What to do: Output each line exactly as it appears, skipping any embedded picture.
-- Begin Data provided --
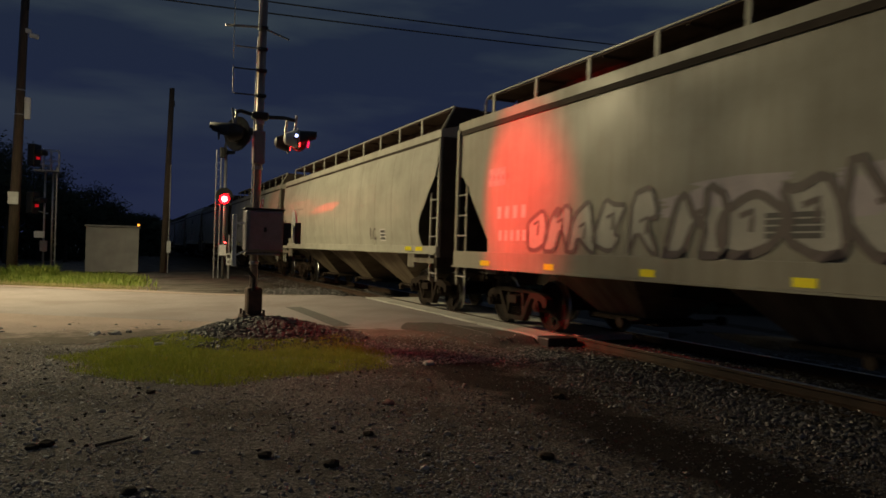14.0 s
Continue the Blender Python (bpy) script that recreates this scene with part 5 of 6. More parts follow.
def cup_emblem():
    car, prof = car_named(4)
    b = BM()
    slab(b, prof, [(2.40, -3.86, -4.54), (2.52, -3.70, -4.66), (2.68, -3.58, -4.80), (3.08, -3.58, -4.90), (3.38, -3.72, -4.88), (3.62, -4.00, -4.66)], 0.008)
    part("emblem", b, M_orange, car, "orange cup-shaped emblem")
    b = BM()
    ribbon(b, prof, [(-3.95, 2.96), (-4.3, 3.05), (-4.85, 3.08)], 0.09, 0.010)
    part("emblem_band", b, M_spray_dark, car, "dark band over the emblem")
    b = BM()
    ribbon(b, prof, [(-5.0, 2.90), (-6.85, 2.95)], 0.07, 0.009)
    part("sprayed_line", b, M_spray_grey, car, "thin pale sprayed line")


cup_emblem()
placard(4, -4.08, -4.58, 1.78, 2.18)
bars(4, "stencil", -5.1, -5.95, 2.05, 2.28, 2, M_spray_grey, "small pale stencil lines", 2)
bars(4, "stencil", -6.12, -6.9, 1.72, 1.84, 1, M_spray_grey, "small pale stencil lines")
# beige car with brown graffiti
bars(5, "stencil", 6.9, 5.85, 2.6, 3.05, 1, M_spray_grey, "grey patch behind a stencil")
bars(5, "stencil", 6.6, 5.9, 2.75, 2.9, 4, M_seam, "dark stencil bars")
bars(5, "stencil", 6.4, 5.2, 2.0, 2.3, 4, M_spray_white, "white stencil bars")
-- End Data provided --
Answer to the exercise:
14.0 s
Continue the Blender Python (bpy) script that recreates this scene with part 5 of 6. More parts follow.
def cup_emblem():
    car, prof = car_named(4)
    b = BM()
    slab(b, prof, [(2.40, -3.86, -4.54), (2.52, -3.70, -4.66), (2.68, -3.58, -4.80), (3.08, -3.58, -4.90), (3.38, -3.72, -4.88), (3.62, -4.00, -4.66)], 0.008)
    part("emblem", b, M_orange, car, "orange cup-shaped emblem")
    b = BM()
    ribbon(b, prof, [(-3.95, 2.96), (-4.3, 3.05), (-4.85, 3.08)], 0.09, 0.010)
    part("emblem_band", b, M_spray_dark, car, "dark band over the emblem")
    b = BM()
    ribbon(b, prof, [(-5.0, 2.90), (-6.85, 2.95)], 0.07, 0.009)
    part("sprayed_line", b, M_spray_grey, car, "thin pale sprayed line")


cup_emblem()
placard(4, -4.08, -4.58, 1.78, 2.18)
bars(4, "stencil", -5.1, -5.95, 2.05, 2.28, 2, M_spray_grey, "small pale stencil lines", 2)
bars(4, "stencil", -6.12, -6.9, 1.72, 1.84, 1, M_spray_grey, "small pale stencil lines")
# beige car with brown graffiti
bars(5, "stencil", 6.9, 5.85, 2.6, 3.05, 1, M_spray_grey, "grey patch behind a stencil")
bars(5, "stencil", 6.6, 5.9, 2.75, 2.9, 4, M_seam, "dark stencil bars")
bars(5, "stencil", 6.4, 5.2, 2.0, 2.3, 4, M_spray_white, "white stencil bars")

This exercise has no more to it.